El escritor Julio Llamazares, que recientemente ha cumplido 65 años, cuenta que él nació en una de esas aldeas perdidas, escondida y olvidada entre ventisqueros, y hoy enterrada (debería decirse enaguada) bajo un pantano, en el aislamiento de una de aquellas nevadas de último invierno, en que los parientes y próximos pudieron acercarse a conocerlo pasados sus buenas seis semanas, y no sin ciertas dificultades por derrumbes en caminos y veredas de acceso embarradas. Y comenta lo cuesta arriba que se le hace a él este confinamiento, y que trata de superarlo invocando a su genética materna, portadora de la sabiduría rural. Pero es que todos, absolutamente todos, somos herederos ancestrales de esa misma sabiduría. Todos somos atávicos (del latín atavus: tatarabuelo), todos tenemos bisabuelos como poco que han sabido vivir así, en contacto con la naturaleza, unas veces como una madre y otras como una madrastra. Y ellos sabían faenar en época de faena, y pensar en época de queda. Al menos, a no desesperar, a saber esperar a que escampe.

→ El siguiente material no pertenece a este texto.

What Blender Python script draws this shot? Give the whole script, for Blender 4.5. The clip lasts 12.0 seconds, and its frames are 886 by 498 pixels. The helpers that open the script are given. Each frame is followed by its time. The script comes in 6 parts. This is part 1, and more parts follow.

Y aún mucho peor. Porque nosotros tenemos una ventaja (o quizá sea lo contrario), y es una ventana que nos conecta con el mundo entero, televisión, redes, Internet? Y ellos no tenían absolutamente nada de eso. ¿Se lo pueden imaginar siquiera? Su único exterior era la luz y la oscuridad de los días y las noches, el ruido de la lluvia y el silbido del viento, la nieve caída y acumulada, con suerte algún cielo estrellado, y la observancia del comportamiento de los animales. Y yo me pregunto, y también se lo pregunto a ustedes, si precisamente la mayor dificultad que tenemos para relajarnos, apacentarnos y pensar no será precisamente que nos sobra esa conexión con el mundo y nos falta la conexión con la naturaleza y, lo más importante, la conexión con nosotros mismos.

Y pienso, hablando de pensar, que lo que no es natural, ni normal, es un aislamiento de nuestro cuerpo y una hipercomunicación de nuestra mente. Y lo peor de todo: que en nuestro aislamiento corporal estemos monitoricomunicados con un solo y único tema, precisamente el motivo de nuestro confinamiento. Hay una desintonía, algo distópico en esto. Como al ganso que se le mantiene inmóvil mientras se le ceba con un solo pienso. ¿Querrán convertirnos en paté?